Take the lines from the one bearing "for curve in" to the one bearing "scene.view_settings.keyframe_insert(path, frame=frame(t))", inclusive, and reproduce them exactly; include no other line.
** START PROVIDED MATERIAL **
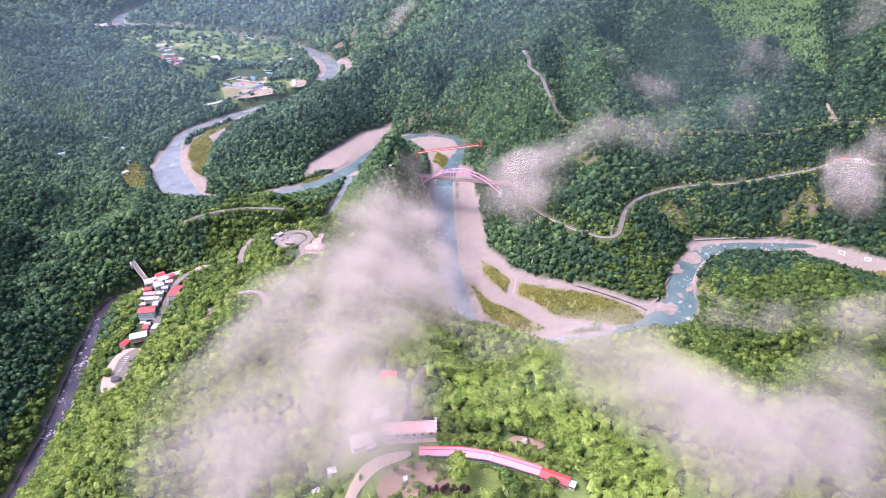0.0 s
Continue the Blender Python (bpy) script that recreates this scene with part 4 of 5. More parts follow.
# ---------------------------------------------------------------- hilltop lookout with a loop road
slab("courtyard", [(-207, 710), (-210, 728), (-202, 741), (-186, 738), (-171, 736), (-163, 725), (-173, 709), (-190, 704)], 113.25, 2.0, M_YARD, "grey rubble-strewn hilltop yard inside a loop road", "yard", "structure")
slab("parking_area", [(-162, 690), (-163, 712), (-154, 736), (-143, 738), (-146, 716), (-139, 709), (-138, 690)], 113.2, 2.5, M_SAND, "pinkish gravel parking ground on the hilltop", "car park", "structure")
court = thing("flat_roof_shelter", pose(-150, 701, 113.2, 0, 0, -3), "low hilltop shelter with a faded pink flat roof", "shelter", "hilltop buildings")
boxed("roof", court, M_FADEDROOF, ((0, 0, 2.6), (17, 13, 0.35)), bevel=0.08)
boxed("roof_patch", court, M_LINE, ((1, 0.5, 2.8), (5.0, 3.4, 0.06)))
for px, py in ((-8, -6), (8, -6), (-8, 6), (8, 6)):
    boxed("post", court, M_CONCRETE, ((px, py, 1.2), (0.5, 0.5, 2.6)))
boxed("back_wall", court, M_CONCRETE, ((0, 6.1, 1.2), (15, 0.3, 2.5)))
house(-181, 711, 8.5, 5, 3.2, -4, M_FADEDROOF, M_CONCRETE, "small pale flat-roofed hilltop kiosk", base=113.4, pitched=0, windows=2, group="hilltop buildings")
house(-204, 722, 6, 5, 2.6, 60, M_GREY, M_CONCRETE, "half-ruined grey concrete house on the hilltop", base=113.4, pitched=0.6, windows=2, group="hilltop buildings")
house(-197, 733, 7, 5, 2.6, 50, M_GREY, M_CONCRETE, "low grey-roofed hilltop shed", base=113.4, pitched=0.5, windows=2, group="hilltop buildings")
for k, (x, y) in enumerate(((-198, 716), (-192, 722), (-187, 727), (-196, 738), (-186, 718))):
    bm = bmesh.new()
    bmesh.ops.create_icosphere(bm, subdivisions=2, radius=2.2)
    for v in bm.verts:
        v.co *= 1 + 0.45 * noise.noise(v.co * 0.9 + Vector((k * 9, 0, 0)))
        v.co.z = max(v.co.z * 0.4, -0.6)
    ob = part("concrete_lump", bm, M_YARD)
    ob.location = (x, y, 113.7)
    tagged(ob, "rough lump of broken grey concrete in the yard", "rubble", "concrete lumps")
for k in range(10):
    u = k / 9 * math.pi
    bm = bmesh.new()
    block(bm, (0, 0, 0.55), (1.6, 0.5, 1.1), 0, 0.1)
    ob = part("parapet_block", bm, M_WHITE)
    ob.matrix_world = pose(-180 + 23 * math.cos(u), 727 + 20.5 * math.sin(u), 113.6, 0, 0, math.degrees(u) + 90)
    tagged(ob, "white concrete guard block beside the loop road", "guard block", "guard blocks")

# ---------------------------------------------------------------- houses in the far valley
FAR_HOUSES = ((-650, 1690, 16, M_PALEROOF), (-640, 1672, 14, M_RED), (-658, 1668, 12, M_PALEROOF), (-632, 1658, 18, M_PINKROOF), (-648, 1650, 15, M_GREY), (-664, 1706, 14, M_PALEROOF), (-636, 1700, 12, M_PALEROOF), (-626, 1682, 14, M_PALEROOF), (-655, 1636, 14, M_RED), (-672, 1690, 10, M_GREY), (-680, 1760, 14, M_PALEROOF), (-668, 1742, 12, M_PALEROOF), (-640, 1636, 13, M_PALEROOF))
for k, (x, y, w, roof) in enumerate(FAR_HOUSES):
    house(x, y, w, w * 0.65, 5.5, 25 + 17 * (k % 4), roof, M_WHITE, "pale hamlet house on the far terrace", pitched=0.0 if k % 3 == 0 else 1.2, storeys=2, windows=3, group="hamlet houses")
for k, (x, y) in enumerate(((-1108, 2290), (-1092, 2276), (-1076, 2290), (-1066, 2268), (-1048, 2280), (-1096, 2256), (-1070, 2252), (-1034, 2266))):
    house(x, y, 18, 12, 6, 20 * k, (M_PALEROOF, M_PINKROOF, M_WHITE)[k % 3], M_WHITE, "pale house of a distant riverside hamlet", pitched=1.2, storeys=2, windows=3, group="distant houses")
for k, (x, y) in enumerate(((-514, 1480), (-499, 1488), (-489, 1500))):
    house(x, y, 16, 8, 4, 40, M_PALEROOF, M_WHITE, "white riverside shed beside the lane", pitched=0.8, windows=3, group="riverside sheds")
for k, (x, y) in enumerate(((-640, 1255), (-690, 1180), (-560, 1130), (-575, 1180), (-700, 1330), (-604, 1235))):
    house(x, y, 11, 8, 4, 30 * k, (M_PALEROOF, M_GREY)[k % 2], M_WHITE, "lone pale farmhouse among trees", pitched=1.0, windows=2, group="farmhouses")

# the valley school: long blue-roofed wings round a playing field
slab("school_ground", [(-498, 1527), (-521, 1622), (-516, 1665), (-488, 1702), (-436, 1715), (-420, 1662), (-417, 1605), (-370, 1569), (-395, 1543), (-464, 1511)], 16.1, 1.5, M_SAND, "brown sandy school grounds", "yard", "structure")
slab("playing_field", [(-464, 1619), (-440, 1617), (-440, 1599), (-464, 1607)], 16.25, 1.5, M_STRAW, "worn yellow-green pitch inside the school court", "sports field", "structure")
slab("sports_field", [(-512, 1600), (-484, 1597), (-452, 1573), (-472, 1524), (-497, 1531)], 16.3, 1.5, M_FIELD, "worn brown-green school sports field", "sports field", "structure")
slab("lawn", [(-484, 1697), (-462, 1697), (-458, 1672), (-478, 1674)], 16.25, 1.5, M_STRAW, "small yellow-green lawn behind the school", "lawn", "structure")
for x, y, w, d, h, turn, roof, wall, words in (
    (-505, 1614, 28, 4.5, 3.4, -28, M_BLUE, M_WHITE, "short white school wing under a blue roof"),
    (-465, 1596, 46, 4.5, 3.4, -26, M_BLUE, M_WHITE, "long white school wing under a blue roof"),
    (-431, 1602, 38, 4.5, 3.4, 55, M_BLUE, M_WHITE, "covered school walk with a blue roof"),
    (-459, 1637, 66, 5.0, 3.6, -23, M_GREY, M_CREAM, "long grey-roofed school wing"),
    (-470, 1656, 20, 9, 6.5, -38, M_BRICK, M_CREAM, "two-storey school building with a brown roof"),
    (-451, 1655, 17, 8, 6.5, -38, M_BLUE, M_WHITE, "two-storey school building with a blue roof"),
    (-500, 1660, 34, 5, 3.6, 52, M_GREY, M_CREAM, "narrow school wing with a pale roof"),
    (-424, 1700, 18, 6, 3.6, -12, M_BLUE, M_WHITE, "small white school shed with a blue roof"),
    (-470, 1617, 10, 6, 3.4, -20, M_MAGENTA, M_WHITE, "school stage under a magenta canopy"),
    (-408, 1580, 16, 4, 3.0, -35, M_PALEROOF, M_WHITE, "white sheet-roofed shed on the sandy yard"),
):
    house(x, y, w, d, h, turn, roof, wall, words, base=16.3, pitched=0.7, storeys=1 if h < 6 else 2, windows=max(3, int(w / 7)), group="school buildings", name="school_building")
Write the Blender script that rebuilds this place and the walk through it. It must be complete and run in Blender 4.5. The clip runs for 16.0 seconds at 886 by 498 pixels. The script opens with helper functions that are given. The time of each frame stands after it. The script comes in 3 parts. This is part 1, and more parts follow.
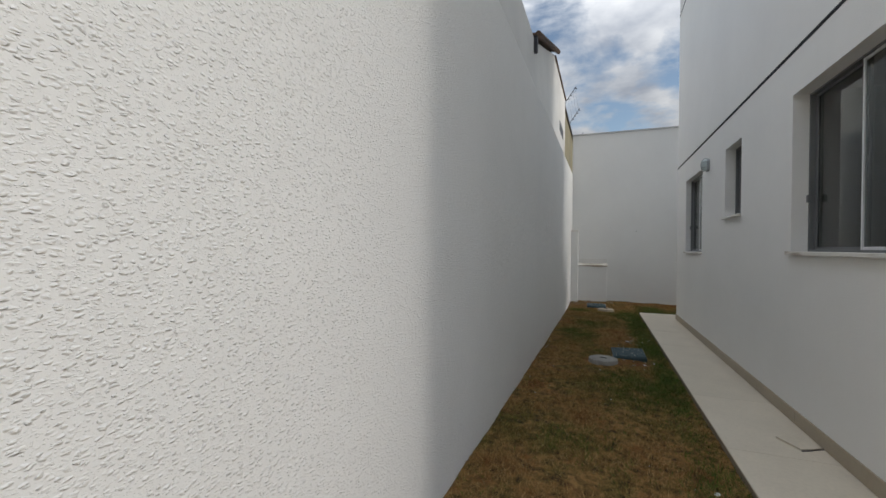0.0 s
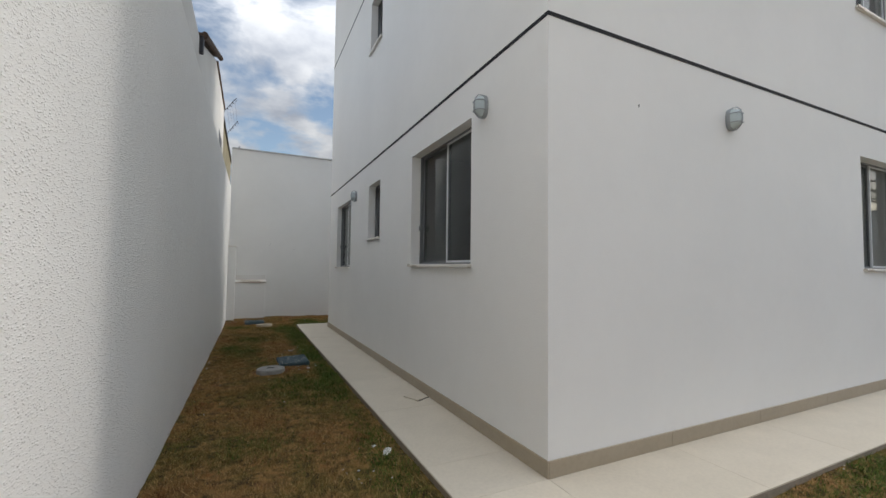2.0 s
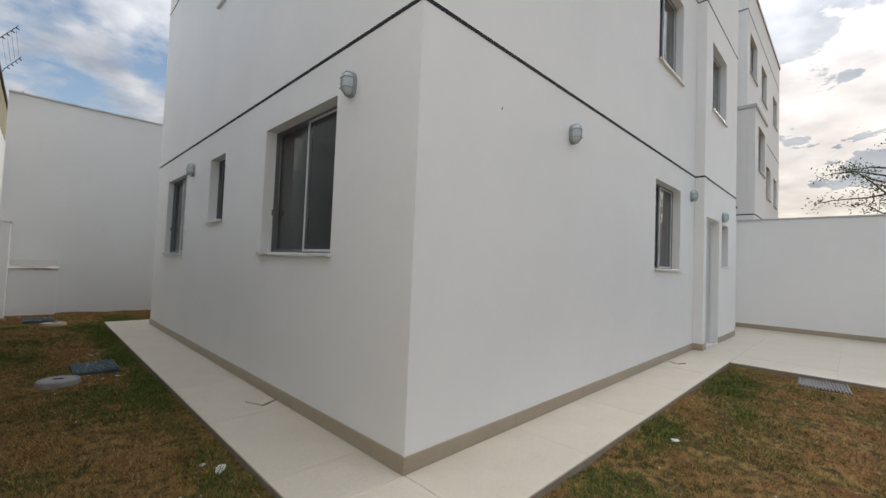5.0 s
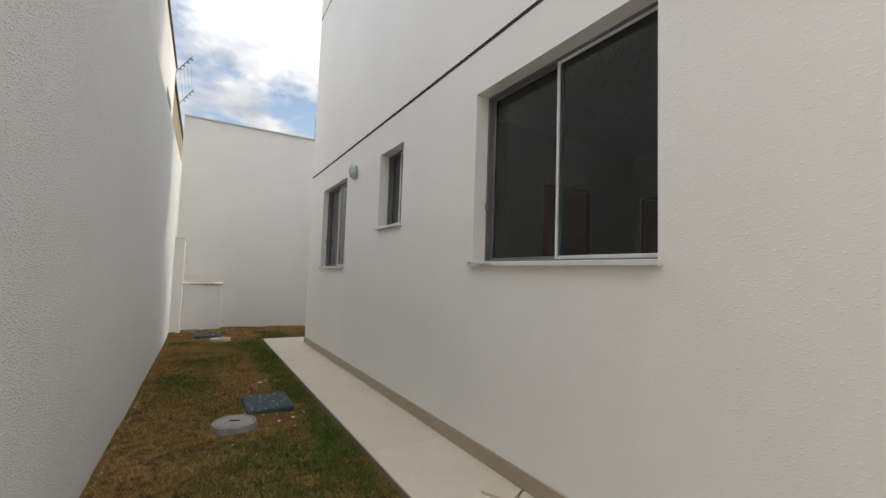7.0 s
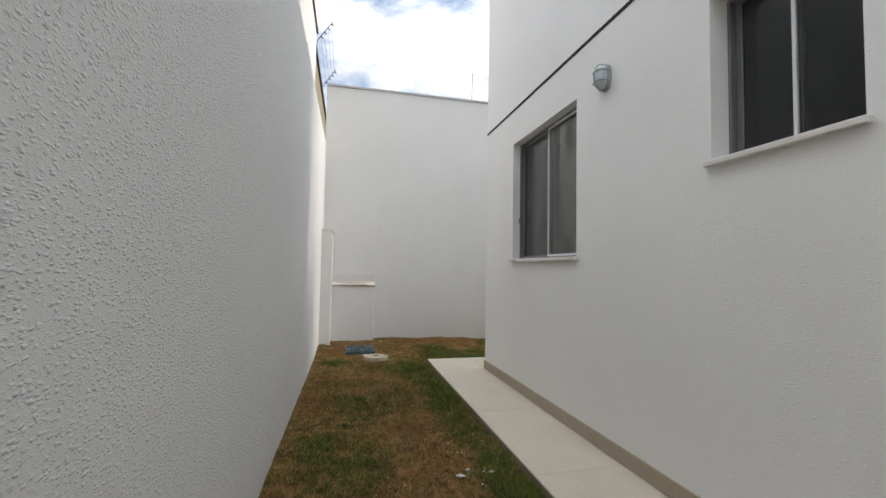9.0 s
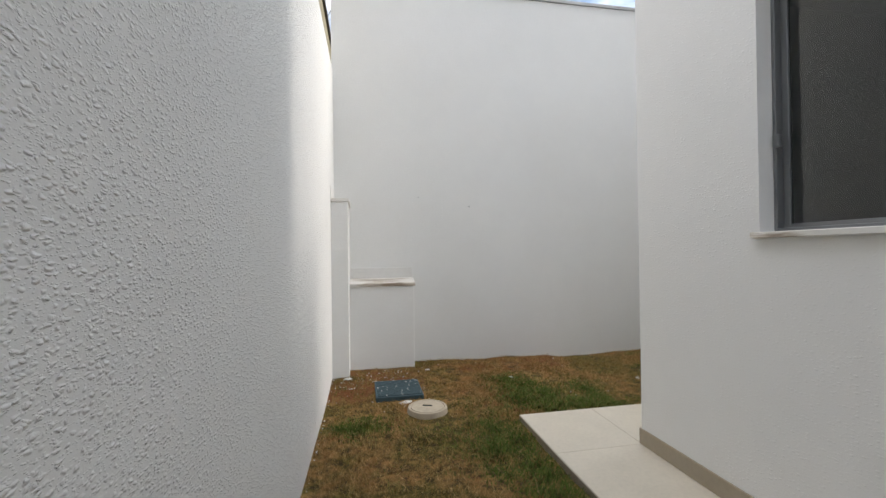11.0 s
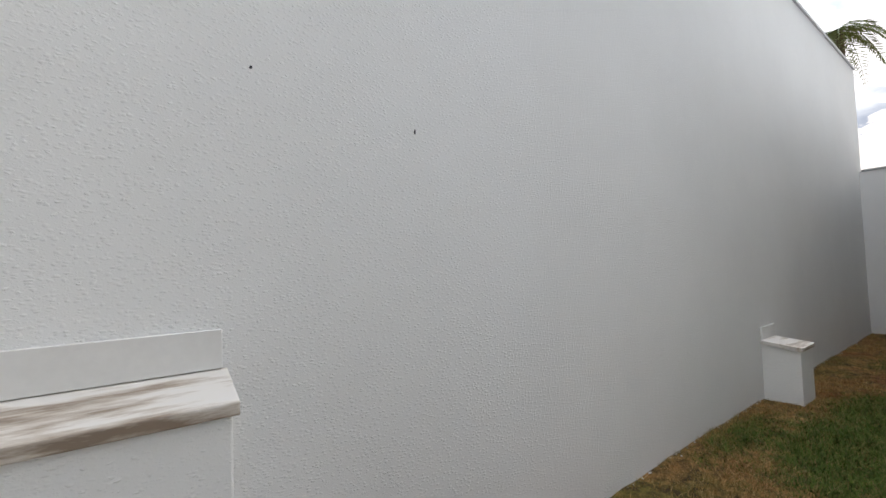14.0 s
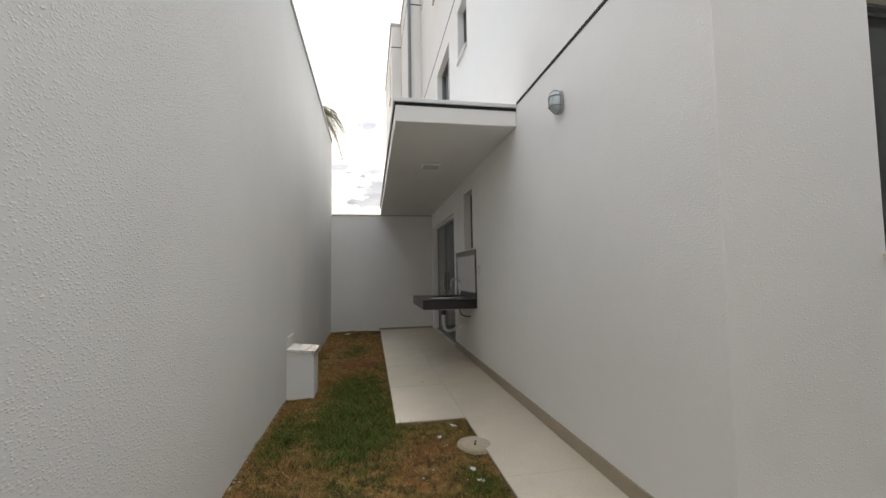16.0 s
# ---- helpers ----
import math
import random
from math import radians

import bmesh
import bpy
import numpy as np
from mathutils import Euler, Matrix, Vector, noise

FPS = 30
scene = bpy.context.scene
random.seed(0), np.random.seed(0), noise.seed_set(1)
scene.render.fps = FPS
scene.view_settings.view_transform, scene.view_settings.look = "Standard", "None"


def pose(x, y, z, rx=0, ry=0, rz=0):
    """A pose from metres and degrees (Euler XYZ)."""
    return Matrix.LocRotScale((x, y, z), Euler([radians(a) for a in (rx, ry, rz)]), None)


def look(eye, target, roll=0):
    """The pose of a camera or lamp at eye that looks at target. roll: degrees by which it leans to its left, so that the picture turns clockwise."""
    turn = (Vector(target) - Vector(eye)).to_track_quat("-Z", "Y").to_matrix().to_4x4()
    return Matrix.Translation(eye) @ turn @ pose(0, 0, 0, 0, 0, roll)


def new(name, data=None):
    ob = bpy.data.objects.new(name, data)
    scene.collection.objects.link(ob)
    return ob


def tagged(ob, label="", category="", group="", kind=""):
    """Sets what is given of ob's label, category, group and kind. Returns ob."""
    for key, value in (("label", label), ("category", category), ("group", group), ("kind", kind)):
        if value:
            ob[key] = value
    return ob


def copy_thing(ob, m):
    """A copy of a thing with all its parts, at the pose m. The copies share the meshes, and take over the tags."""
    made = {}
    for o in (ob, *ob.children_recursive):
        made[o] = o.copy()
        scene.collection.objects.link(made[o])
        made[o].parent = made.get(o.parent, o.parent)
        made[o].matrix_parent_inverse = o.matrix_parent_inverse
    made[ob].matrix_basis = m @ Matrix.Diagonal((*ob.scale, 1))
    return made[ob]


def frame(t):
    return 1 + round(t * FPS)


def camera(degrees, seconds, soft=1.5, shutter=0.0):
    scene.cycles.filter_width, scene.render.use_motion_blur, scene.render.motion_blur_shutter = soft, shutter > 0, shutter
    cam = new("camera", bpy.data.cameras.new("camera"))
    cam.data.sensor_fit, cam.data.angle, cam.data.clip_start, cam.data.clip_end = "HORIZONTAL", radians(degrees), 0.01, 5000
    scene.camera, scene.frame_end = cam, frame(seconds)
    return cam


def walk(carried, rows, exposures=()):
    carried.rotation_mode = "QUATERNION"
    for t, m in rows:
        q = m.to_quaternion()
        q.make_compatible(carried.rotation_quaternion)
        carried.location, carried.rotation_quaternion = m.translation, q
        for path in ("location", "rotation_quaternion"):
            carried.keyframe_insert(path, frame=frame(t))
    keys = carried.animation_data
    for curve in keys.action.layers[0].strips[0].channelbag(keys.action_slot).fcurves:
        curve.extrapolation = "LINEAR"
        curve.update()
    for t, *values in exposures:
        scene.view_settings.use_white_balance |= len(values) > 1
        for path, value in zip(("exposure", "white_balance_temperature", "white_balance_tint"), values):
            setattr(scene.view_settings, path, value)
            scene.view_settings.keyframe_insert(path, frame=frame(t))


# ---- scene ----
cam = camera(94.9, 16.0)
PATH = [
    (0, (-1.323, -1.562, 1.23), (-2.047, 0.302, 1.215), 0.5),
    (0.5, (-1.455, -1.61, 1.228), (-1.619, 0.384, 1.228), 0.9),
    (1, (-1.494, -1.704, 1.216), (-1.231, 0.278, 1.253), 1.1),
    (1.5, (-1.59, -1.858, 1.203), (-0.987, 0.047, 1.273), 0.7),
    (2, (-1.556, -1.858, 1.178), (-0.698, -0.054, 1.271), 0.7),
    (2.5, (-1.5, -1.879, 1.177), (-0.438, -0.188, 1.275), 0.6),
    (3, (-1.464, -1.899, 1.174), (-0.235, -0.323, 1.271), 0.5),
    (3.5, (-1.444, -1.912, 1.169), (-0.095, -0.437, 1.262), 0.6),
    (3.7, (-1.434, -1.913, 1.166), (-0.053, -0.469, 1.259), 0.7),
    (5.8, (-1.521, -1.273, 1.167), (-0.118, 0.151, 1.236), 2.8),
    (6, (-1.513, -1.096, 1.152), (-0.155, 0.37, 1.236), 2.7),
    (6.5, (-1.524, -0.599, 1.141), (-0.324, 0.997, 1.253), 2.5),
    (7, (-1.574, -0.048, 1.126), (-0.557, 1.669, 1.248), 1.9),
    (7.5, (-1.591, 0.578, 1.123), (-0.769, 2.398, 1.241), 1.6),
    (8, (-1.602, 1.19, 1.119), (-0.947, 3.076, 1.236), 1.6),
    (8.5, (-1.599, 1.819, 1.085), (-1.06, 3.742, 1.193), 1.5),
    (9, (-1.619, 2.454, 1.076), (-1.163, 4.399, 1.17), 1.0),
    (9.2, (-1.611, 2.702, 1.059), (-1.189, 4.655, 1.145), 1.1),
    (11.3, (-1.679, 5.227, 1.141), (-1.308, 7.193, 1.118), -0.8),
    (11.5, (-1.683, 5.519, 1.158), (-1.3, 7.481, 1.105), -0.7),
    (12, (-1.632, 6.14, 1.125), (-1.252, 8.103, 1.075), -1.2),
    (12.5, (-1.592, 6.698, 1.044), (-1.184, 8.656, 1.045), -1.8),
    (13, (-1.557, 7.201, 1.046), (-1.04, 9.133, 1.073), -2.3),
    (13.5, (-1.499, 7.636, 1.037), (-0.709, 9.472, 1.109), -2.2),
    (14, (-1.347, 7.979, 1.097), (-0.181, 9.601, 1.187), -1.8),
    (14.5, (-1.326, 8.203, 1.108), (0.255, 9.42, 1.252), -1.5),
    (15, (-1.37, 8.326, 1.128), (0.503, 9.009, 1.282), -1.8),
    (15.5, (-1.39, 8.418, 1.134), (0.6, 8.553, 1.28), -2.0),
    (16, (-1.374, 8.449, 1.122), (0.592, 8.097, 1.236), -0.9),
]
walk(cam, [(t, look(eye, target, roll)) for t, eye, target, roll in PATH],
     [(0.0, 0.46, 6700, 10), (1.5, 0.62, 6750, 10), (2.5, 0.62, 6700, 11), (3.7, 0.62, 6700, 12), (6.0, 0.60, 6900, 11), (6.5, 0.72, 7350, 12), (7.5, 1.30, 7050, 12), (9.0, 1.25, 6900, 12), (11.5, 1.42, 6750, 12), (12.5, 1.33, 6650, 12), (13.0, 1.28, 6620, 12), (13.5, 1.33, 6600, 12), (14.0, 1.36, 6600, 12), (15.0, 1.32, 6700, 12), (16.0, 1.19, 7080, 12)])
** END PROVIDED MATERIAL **
== SOLUTION BELOW ==
    for curve in keys.action.layers[0].strips[0].channelbag(keys.action_slot).fcurves:
        curve.extrapolation = "LINEAR"
        curve.update()
    for t, *values in exposures:
        scene.view_settings.use_white_balance |= len(values) > 1
        for path, value in zip(("exposure", "white_balance_temperature", "white_balance_tint"), values):
            setattr(scene.view_settings, path, value)
            scene.view_settings.keyframe_insert(path, frame=frame(t))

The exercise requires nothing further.